• **What is required**: Write out the data below exactly as given, without any of its pictures.
— Begin Source excerpt —
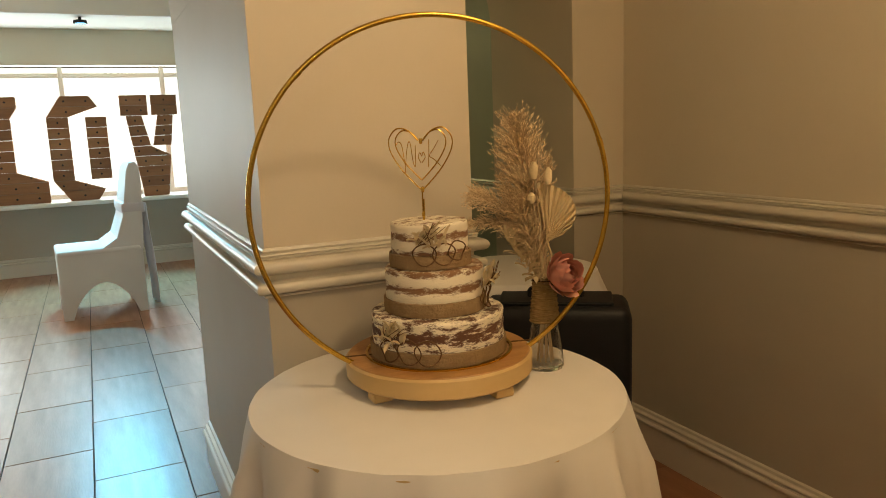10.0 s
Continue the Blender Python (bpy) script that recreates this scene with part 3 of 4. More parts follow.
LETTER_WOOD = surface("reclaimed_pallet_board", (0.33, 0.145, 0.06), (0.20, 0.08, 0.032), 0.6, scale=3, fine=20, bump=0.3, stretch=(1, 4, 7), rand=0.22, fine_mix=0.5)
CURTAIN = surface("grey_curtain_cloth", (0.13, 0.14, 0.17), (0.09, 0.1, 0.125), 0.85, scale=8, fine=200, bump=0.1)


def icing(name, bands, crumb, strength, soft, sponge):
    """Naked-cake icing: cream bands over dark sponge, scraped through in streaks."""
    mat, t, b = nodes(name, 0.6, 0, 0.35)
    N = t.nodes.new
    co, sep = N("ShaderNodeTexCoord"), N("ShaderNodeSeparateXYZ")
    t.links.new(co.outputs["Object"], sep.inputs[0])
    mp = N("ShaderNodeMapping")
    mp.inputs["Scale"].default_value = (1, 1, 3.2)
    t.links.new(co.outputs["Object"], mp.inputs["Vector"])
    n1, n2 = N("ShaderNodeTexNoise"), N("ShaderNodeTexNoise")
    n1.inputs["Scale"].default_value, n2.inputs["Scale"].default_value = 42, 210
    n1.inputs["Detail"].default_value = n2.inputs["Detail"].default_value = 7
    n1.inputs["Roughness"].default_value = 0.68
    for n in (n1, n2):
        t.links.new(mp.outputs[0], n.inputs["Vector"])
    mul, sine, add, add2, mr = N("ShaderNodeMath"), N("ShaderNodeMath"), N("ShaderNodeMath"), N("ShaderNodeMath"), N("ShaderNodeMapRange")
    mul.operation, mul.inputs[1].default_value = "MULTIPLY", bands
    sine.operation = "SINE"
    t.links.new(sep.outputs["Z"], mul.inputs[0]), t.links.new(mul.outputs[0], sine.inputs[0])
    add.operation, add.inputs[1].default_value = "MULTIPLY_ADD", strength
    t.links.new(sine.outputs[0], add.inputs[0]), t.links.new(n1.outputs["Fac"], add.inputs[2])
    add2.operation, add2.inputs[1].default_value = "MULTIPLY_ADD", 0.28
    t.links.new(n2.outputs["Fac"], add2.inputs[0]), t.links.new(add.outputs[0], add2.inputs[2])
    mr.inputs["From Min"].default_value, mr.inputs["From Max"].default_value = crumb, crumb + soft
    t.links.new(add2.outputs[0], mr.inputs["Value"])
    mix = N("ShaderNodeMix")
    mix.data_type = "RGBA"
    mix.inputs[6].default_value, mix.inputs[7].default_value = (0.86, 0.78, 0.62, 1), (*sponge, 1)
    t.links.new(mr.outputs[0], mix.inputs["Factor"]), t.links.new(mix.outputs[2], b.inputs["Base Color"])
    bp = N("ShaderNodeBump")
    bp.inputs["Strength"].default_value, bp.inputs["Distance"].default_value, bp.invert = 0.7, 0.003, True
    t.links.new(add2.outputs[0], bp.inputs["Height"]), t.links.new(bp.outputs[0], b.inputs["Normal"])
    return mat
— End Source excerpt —
• **Response to this exercise**:
10.0 s
Continue the Blender Python (bpy) script that recreates this scene with part 3 of 4. More parts follow.
LETTER_WOOD = surface("reclaimed_pallet_board", (0.33, 0.145, 0.06), (0.20, 0.08, 0.032), 0.6, scale=3, fine=20, bump=0.3, stretch=(1, 4, 7), rand=0.22, fine_mix=0.5)
CURTAIN = surface("grey_curtain_cloth", (0.13, 0.14, 0.17), (0.09, 0.1, 0.125), 0.85, scale=8, fine=200, bump=0.1)


def icing(name, bands, crumb, strength, soft, sponge):
    """Naked-cake icing: cream bands over dark sponge, scraped through in streaks."""
    mat, t, b = nodes(name, 0.6, 0, 0.35)
    N = t.nodes.new
    co, sep = N("ShaderNodeTexCoord"), N("ShaderNodeSeparateXYZ")
    t.links.new(co.outputs["Object"], sep.inputs[0])
    mp = N("ShaderNodeMapping")
    mp.inputs["Scale"].default_value = (1, 1, 3.2)
    t.links.new(co.outputs["Object"], mp.inputs["Vector"])
    n1, n2 = N("ShaderNodeTexNoise"), N("ShaderNodeTexNoise")
    n1.inputs["Scale"].default_value, n2.inputs["Scale"].default_value = 42, 210
    n1.inputs["Detail"].default_value = n2.inputs["Detail"].default_value = 7
    n1.inputs["Roughness"].default_value = 0.68
    for n in (n1, n2):
        t.links.new(mp.outputs[0], n.inputs["Vector"])
    mul, sine, add, add2, mr = N("ShaderNodeMath"), N("ShaderNodeMath"), N("ShaderNodeMath"), N("ShaderNodeMath"), N("ShaderNodeMapRange")
    mul.operation, mul.inputs[1].default_value = "MULTIPLY", bands
    sine.operation = "SINE"
    t.links.new(sep.outputs["Z"], mul.inputs[0]), t.links.new(mul.outputs[0], sine.inputs[0])
    add.operation, add.inputs[1].default_value = "MULTIPLY_ADD", strength
    t.links.new(sine.outputs[0], add.inputs[0]), t.links.new(n1.outputs["Fac"], add.inputs[2])
    add2.operation, add2.inputs[1].default_value = "MULTIPLY_ADD", 0.28
    t.links.new(n2.outputs["Fac"], add2.inputs[0]), t.links.new(add.outputs[0], add2.inputs[2])
    mr.inputs["From Min"].default_value, mr.inputs["From Max"].default_value = crumb, crumb + soft
    t.links.new(add2.outputs[0], mr.inputs["Value"])
    mix = N("ShaderNodeMix")
    mix.data_type = "RGBA"
    mix.inputs[6].default_value, mix.inputs[7].default_value = (0.86, 0.78, 0.62, 1), (*sponge, 1)
    t.links.new(mr.outputs[0], mix.inputs["Factor"]), t.links.new(mix.outputs[2], b.inputs["Base Color"])
    bp = N("ShaderNodeBump")
    bp.inputs["Strength"].default_value, bp.inputs["Distance"].default_value, bp.invert = 0.7, 0.003, True
    t.links.new(add2.outputs[0], bp.inputs["Height"]), t.links.new(bp.outputs[0], b.inputs["Normal"])
    return mat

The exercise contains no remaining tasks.